Up to and including the line with "with withered brown", reproduce the listing below exactly, beginning at its first line.

•••

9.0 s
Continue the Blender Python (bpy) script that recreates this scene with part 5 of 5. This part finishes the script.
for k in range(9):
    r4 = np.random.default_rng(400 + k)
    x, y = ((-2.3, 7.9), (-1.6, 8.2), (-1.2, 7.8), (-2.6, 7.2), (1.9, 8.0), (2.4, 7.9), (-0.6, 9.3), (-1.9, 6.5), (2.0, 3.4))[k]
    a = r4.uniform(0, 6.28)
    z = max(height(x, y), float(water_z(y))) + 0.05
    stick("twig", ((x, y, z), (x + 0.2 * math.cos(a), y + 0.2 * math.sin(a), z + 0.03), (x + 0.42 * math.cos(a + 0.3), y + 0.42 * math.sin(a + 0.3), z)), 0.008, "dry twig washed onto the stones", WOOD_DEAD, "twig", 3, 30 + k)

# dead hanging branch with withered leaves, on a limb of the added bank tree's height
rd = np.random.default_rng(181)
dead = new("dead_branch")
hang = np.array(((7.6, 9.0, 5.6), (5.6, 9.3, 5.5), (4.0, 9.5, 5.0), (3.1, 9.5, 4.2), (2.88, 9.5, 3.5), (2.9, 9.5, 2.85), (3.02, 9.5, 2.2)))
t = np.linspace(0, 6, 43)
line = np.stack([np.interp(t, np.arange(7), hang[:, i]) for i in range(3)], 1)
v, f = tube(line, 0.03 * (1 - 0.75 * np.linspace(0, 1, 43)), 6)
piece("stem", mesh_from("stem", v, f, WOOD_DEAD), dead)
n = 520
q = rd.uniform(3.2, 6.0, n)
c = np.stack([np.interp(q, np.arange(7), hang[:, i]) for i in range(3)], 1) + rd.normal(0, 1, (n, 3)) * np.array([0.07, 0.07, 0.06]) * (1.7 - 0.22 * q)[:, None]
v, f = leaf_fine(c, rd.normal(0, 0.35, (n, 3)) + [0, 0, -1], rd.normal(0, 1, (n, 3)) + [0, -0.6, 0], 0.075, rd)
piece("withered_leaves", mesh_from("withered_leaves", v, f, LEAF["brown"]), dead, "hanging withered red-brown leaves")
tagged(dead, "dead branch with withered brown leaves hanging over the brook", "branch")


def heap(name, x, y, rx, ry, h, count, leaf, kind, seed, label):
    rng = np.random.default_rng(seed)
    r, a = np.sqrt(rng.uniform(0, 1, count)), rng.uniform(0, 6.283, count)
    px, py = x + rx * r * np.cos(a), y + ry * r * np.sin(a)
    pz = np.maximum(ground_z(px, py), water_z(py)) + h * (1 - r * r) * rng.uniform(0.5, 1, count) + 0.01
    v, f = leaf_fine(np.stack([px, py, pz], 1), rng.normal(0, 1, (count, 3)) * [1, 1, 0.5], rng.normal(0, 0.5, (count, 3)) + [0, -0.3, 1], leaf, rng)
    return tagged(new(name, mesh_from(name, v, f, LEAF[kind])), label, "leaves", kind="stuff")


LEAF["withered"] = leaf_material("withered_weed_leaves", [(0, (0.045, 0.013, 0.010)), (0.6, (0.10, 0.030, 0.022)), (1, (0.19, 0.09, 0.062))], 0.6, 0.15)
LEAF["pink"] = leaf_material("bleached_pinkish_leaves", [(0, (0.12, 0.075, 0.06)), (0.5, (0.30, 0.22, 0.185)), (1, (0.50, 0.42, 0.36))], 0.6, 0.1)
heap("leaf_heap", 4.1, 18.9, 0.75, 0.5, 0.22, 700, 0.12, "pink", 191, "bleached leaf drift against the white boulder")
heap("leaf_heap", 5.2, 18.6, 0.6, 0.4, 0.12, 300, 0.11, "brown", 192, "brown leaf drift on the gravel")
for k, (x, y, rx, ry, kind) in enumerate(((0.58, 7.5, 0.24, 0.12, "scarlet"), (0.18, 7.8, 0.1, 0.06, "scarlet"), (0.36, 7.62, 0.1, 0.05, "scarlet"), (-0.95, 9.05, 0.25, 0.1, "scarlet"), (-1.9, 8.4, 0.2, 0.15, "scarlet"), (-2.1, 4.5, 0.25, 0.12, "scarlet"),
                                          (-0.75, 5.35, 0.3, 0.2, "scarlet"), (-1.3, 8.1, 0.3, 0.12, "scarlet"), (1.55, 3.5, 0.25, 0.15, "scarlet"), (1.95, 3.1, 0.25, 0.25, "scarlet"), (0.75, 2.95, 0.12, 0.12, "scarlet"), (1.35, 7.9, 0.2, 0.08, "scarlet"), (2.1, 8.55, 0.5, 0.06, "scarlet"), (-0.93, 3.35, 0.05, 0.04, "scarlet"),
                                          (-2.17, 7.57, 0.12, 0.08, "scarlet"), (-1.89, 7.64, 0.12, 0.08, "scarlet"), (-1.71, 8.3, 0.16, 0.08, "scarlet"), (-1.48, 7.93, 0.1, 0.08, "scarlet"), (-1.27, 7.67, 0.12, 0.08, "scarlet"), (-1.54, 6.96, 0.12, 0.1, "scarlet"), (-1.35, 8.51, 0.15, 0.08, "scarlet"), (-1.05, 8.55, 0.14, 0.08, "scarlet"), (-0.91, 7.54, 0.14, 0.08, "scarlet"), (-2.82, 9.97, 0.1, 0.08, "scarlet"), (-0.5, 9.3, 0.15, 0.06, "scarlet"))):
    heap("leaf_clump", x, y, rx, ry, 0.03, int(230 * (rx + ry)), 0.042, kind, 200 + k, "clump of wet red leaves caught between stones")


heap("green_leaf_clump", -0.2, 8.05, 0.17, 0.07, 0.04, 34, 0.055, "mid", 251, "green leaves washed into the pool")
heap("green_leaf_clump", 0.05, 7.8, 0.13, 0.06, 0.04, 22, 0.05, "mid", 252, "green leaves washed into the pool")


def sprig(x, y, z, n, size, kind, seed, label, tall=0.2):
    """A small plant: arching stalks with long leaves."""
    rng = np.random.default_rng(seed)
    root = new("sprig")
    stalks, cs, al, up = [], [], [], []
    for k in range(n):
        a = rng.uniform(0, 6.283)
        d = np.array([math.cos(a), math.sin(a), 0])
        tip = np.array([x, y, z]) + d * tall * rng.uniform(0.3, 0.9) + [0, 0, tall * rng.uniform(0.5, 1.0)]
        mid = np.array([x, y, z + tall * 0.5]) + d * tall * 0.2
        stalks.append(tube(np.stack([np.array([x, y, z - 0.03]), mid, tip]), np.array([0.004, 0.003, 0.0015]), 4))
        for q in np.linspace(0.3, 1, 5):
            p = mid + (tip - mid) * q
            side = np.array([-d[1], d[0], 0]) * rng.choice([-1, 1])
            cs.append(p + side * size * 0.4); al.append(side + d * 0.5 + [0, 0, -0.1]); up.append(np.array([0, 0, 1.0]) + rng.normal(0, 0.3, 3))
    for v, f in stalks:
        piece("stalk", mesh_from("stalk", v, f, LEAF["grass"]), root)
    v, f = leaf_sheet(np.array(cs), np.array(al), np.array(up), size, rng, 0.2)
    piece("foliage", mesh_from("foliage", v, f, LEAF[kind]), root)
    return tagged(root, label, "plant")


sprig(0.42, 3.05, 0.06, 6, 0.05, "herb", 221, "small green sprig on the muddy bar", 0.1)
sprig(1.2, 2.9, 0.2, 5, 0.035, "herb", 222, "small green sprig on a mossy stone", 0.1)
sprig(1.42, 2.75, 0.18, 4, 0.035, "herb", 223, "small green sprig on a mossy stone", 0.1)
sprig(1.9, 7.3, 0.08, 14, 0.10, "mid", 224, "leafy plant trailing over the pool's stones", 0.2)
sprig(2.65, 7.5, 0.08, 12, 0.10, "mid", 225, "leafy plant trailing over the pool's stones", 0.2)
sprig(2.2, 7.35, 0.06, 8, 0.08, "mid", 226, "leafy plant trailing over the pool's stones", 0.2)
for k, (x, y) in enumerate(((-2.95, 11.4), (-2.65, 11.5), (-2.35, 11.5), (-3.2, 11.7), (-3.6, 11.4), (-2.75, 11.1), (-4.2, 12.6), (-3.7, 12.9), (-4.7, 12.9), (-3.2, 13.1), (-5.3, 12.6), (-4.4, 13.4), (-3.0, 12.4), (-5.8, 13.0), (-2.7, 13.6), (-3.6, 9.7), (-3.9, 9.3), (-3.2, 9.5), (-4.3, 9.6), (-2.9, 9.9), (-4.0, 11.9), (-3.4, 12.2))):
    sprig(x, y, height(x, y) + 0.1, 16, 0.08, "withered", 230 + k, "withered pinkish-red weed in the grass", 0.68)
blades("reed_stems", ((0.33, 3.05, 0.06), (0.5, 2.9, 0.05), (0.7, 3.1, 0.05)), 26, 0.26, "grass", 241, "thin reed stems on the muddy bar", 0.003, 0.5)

•••

Reply to the task =>
9.0 s
Continue the Blender Python (bpy) script that recreates this scene with part 5 of 5. This part finishes the script.
for k in range(9):
    r4 = np.random.default_rng(400 + k)
    x, y = ((-2.3, 7.9), (-1.6, 8.2), (-1.2, 7.8), (-2.6, 7.2), (1.9, 8.0), (2.4, 7.9), (-0.6, 9.3), (-1.9, 6.5), (2.0, 3.4))[k]
    a = r4.uniform(0, 6.28)
    z = max(height(x, y), float(water_z(y))) + 0.05
    stick("twig", ((x, y, z), (x + 0.2 * math.cos(a), y + 0.2 * math.sin(a), z + 0.03), (x + 0.42 * math.cos(a + 0.3), y + 0.42 * math.sin(a + 0.3), z)), 0.008, "dry twig washed onto the stones", WOOD_DEAD, "twig", 3, 30 + k)

# dead hanging branch with withered leaves, on a limb of the added bank tree's height
rd = np.random.default_rng(181)
dead = new("dead_branch")
hang = np.array(((7.6, 9.0, 5.6), (5.6, 9.3, 5.5), (4.0, 9.5, 5.0), (3.1, 9.5, 4.2), (2.88, 9.5, 3.5), (2.9, 9.5, 2.85), (3.02, 9.5, 2.2)))
t = np.linspace(0, 6, 43)
line = np.stack([np.interp(t, np.arange(7), hang[:, i]) for i in range(3)], 1)
v, f = tube(line, 0.03 * (1 - 0.75 * np.linspace(0, 1, 43)), 6)
piece("stem", mesh_from("stem", v, f, WOOD_DEAD), dead)
n = 520
q = rd.uniform(3.2, 6.0, n)
c = np.stack([np.interp(q, np.arange(7), hang[:, i]) for i in range(3)], 1) + rd.normal(0, 1, (n, 3)) * np.array([0.07, 0.07, 0.06]) * (1.7 - 0.22 * q)[:, None]
v, f = leaf_fine(c, rd.normal(0, 0.35, (n, 3)) + [0, 0, -1], rd.normal(0, 1, (n, 3)) + [0, -0.6, 0], 0.075, rd)
piece("withered_leaves", mesh_from("withered_leaves", v, f, LEAF["brown"]), dead, "hanging withered red-brown leaves")
tagged(dead, "dead branch with withered brown leaves hanging over the brook", "branch")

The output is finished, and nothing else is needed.